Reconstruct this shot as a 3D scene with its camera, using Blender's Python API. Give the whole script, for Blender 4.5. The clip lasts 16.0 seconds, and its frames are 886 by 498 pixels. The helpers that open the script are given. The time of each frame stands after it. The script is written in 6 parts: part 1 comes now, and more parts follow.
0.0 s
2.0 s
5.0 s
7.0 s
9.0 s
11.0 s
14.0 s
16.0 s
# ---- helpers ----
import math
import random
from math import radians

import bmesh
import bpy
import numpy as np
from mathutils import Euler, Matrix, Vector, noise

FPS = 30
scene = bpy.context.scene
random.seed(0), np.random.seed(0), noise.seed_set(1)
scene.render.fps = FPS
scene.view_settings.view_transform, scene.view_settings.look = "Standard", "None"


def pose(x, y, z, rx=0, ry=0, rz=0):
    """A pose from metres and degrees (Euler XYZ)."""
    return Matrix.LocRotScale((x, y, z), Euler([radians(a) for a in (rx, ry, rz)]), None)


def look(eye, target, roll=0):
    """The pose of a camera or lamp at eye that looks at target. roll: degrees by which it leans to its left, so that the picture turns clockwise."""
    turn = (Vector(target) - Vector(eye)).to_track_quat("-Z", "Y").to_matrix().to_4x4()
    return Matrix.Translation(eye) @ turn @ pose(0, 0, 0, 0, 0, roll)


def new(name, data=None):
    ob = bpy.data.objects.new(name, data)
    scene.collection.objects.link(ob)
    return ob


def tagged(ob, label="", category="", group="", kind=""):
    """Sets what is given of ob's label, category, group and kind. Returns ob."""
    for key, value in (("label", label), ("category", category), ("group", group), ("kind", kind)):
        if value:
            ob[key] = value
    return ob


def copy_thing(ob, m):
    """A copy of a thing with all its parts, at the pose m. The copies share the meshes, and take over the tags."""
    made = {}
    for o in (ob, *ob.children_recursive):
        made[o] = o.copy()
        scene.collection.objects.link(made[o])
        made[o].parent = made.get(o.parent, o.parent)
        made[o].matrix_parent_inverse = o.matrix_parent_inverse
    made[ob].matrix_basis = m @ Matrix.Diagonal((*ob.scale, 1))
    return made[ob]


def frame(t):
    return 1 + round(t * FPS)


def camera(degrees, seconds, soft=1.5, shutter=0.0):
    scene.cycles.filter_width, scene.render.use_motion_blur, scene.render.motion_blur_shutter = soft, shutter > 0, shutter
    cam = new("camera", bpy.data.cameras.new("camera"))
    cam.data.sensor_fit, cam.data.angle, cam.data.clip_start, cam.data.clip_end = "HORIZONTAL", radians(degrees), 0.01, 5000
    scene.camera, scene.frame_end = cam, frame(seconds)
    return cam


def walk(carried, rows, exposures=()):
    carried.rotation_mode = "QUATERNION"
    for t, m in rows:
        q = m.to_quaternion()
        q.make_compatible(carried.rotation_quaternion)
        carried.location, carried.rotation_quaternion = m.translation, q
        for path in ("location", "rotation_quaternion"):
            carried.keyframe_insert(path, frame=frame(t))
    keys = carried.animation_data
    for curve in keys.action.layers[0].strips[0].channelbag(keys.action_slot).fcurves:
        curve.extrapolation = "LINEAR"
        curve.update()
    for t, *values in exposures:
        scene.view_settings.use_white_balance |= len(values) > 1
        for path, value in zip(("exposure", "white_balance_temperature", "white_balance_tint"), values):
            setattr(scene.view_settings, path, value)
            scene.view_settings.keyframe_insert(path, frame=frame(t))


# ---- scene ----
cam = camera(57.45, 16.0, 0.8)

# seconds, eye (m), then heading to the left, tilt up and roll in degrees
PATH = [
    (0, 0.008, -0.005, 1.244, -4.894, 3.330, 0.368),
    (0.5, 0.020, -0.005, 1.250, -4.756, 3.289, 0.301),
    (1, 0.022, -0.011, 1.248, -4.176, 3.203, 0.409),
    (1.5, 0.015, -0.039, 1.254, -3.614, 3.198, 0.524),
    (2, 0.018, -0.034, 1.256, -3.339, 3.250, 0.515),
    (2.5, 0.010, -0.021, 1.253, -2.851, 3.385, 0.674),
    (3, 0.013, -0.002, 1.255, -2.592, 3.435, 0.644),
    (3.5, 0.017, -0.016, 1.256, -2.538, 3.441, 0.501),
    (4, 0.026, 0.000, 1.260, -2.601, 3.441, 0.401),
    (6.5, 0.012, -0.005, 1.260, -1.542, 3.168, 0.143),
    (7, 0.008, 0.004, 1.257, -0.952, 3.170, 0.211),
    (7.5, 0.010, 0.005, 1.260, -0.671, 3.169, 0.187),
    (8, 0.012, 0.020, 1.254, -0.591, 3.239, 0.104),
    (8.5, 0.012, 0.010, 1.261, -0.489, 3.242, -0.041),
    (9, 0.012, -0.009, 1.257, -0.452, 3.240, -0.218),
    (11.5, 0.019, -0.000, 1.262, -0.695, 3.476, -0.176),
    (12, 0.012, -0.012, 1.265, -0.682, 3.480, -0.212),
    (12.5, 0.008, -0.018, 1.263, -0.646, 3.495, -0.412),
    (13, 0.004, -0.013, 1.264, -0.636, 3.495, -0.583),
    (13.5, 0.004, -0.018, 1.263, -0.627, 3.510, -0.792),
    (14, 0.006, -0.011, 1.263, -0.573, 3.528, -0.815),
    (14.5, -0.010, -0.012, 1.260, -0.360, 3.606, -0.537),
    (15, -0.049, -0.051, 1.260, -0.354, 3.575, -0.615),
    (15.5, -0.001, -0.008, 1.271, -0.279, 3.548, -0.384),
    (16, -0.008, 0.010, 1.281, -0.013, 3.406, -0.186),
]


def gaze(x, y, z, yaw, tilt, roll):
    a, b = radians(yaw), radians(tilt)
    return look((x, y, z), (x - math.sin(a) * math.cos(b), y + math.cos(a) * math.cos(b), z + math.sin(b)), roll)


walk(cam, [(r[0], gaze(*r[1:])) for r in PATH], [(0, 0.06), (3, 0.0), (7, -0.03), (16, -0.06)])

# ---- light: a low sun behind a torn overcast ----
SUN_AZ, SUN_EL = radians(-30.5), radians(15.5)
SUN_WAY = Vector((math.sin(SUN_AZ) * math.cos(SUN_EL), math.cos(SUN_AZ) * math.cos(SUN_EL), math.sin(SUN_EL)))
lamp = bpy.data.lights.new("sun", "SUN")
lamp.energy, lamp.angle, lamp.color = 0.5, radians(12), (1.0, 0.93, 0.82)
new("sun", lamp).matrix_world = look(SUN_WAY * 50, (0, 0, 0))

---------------

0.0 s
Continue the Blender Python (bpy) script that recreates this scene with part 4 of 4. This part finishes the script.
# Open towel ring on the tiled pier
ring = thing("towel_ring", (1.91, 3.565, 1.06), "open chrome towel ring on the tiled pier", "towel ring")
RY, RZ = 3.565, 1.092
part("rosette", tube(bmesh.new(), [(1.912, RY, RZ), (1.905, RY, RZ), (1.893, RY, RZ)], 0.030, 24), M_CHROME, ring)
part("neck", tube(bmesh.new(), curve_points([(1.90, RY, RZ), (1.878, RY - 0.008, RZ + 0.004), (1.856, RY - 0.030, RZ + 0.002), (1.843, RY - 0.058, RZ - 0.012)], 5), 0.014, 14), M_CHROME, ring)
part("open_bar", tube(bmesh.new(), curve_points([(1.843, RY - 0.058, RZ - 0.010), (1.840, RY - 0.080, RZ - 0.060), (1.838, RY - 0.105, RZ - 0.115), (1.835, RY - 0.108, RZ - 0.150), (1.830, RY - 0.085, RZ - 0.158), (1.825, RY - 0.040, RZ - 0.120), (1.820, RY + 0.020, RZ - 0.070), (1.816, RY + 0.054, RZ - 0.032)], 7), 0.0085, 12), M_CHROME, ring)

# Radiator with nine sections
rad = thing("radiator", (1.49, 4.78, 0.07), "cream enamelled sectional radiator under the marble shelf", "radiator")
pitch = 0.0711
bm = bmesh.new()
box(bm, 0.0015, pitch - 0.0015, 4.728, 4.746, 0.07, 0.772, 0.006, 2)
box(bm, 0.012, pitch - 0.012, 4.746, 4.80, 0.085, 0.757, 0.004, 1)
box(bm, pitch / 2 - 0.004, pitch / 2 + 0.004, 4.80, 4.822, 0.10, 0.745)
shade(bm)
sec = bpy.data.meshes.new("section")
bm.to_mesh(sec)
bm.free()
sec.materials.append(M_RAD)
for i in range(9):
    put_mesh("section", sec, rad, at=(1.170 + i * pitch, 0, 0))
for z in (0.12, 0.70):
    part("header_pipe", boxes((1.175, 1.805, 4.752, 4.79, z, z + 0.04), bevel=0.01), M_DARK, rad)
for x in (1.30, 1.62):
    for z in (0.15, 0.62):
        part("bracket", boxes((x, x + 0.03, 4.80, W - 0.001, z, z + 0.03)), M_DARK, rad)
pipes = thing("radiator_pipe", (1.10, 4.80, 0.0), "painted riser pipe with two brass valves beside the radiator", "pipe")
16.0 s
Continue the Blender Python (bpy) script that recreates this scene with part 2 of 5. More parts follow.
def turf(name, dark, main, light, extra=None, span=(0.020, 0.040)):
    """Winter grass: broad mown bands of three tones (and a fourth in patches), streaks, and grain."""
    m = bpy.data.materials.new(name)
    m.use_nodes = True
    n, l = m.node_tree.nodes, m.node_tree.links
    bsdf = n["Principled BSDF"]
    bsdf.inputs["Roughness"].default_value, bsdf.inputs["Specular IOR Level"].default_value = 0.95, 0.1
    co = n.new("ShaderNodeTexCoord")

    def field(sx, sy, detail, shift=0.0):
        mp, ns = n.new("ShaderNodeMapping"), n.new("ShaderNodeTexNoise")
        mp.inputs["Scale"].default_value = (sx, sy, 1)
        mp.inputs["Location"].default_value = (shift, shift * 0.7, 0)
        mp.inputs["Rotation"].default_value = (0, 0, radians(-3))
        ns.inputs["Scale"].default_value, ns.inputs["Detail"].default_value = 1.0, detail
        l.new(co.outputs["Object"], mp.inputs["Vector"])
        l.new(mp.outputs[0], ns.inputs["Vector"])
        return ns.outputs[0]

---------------

(AIM OF THE TASK)
In the listing above, find the line containing "Reconstruct this shot" and the line containing "scene.collection.objects.link(made[o])", then repeat those two lines and everything between them exactly.

(TASK OUTPUT)
Reconstruct this shot as a 3D scene with its camera, using Blender's Python API. Give the whole script, for Blender 4.5. The clip lasts 16.0 seconds, and its frames are 886 by 498 pixels. The helpers that open the script are given. The time of each frame stands after it. The script is written in 6 parts: part 1 comes now, and more parts follow.
0.0 s
2.0 s
5.0 s
7.0 s
9.0 s
11.0 s
14.0 s
16.0 s
# ---- helpers ----
import math
import random
from math import radians

import bmesh
import bpy
import numpy as np
from mathutils import Euler, Matrix, Vector, noise

FPS = 30
scene = bpy.context.scene
random.seed(0), np.random.seed(0), noise.seed_set(1)
scene.render.fps = FPS
scene.view_settings.view_transform, scene.view_settings.look = "Standard", "None"


def pose(x, y, z, rx=0, ry=0, rz=0):
    """A pose from metres and degrees (Euler XYZ)."""
    return Matrix.LocRotScale((x, y, z), Euler([radians(a) for a in (rx, ry, rz)]), None)


def look(eye, target, roll=0):
    """The pose of a camera or lamp at eye that looks at target. roll: degrees by which it leans to its left, so that the picture turns clockwise."""
    turn = (Vector(target) - Vector(eye)).to_track_quat("-Z", "Y").to_matrix().to_4x4()
    return Matrix.Translation(eye) @ turn @ pose(0, 0, 0, 0, 0, roll)


def new(name, data=None):
    ob = bpy.data.objects.new(name, data)
    scene.collection.objects.link(ob)
    return ob


def tagged(ob, label="", category="", group="", kind=""):
    """Sets what is given of ob's label, category, group and kind. Returns ob."""
    for key, value in (("label", label), ("category", category), ("group", group), ("kind", kind)):
        if value:
            ob[key] = value
    return ob


def copy_thing(ob, m):
    """A copy of a thing with all its parts, at the pose m. The copies share the meshes, and take over the tags."""
    made = {}
    for o in (ob, *ob.children_recursive):
        made[o] = o.copy()
        scene.collection.objects.link(made[o])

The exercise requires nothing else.